Repeat every line exactly, keeping the pictures out of the copy.
**** Provided data
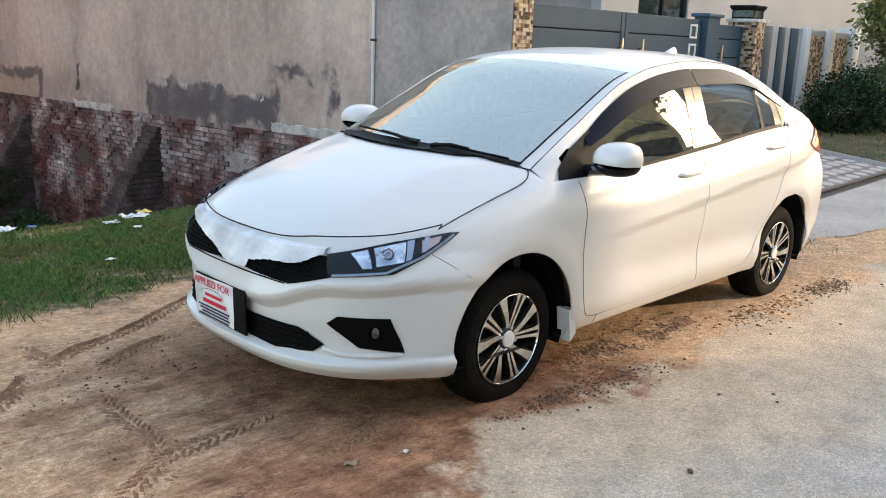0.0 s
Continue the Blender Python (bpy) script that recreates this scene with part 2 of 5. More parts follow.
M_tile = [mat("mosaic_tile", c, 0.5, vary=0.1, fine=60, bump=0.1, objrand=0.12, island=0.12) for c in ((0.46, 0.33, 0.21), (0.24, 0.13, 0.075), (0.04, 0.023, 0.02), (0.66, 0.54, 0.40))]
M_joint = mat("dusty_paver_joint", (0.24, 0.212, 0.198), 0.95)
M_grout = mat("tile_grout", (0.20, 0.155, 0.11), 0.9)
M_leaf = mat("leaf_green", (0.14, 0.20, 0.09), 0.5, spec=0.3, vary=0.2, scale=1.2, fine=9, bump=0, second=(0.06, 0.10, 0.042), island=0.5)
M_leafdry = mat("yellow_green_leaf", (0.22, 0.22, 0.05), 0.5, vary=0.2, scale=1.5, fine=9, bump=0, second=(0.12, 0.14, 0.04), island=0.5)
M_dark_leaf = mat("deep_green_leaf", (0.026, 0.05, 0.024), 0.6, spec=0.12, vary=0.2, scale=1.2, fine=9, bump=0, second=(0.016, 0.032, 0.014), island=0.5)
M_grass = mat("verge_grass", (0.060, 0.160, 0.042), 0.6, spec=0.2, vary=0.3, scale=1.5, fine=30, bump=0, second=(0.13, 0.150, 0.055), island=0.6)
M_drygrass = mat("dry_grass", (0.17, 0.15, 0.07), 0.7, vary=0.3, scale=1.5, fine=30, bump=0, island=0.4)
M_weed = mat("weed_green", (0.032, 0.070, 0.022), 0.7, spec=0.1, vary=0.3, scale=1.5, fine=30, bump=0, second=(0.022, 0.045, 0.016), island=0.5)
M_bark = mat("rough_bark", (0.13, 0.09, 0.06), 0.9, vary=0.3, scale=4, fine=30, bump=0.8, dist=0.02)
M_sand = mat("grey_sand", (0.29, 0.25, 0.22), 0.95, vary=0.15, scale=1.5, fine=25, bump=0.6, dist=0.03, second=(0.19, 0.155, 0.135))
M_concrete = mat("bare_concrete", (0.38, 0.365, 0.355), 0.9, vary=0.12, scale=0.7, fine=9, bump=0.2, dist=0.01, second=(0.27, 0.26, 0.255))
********
Result of this exercise:
0.0 s
Continue the Blender Python (bpy) script that recreates this scene with part 2 of 5. More parts follow.
M_tile = [mat("mosaic_tile", c, 0.5, vary=0.1, fine=60, bump=0.1, objrand=0.12, island=0.12) for c in ((0.46, 0.33, 0.21), (0.24, 0.13, 0.075), (0.04, 0.023, 0.02), (0.66, 0.54, 0.40))]
M_joint = mat("dusty_paver_joint", (0.24, 0.212, 0.198), 0.95)
M_grout = mat("tile_grout", (0.20, 0.155, 0.11), 0.9)
M_leaf = mat("leaf_green", (0.14, 0.20, 0.09), 0.5, spec=0.3, vary=0.2, scale=1.2, fine=9, bump=0, second=(0.06, 0.10, 0.042), island=0.5)
M_leafdry = mat("yellow_green_leaf", (0.22, 0.22, 0.05), 0.5, vary=0.2, scale=1.5, fine=9, bump=0, second=(0.12, 0.14, 0.04), island=0.5)
M_dark_leaf = mat("deep_green_leaf", (0.026, 0.05, 0.024), 0.6, spec=0.12, vary=0.2, scale=1.2, fine=9, bump=0, second=(0.016, 0.032, 0.014), island=0.5)
M_grass = mat("verge_grass", (0.060, 0.160, 0.042), 0.6, spec=0.2, vary=0.3, scale=1.5, fine=30, bump=0, second=(0.13, 0.150, 0.055), island=0.6)
M_drygrass = mat("dry_grass", (0.17, 0.15, 0.07), 0.7, vary=0.3, scale=1.5, fine=30, bump=0, island=0.4)
M_weed = mat("weed_green", (0.032, 0.070, 0.022), 0.7, spec=0.1, vary=0.3, scale=1.5, fine=30, bump=0, second=(0.022, 0.045, 0.016), island=0.5)
M_bark = mat("rough_bark", (0.13, 0.09, 0.06), 0.9, vary=0.3, scale=4, fine=30, bump=0.8, dist=0.02)
M_sand = mat("grey_sand", (0.29, 0.25, 0.22), 0.95, vary=0.15, scale=1.5, fine=25, bump=0.6, dist=0.03, second=(0.19, 0.155, 0.135))
M_concrete = mat("bare_concrete", (0.38, 0.365, 0.355), 0.9, vary=0.12, scale=0.7, fine=9, bump=0.2, dist=0.01, second=(0.27, 0.26, 0.255))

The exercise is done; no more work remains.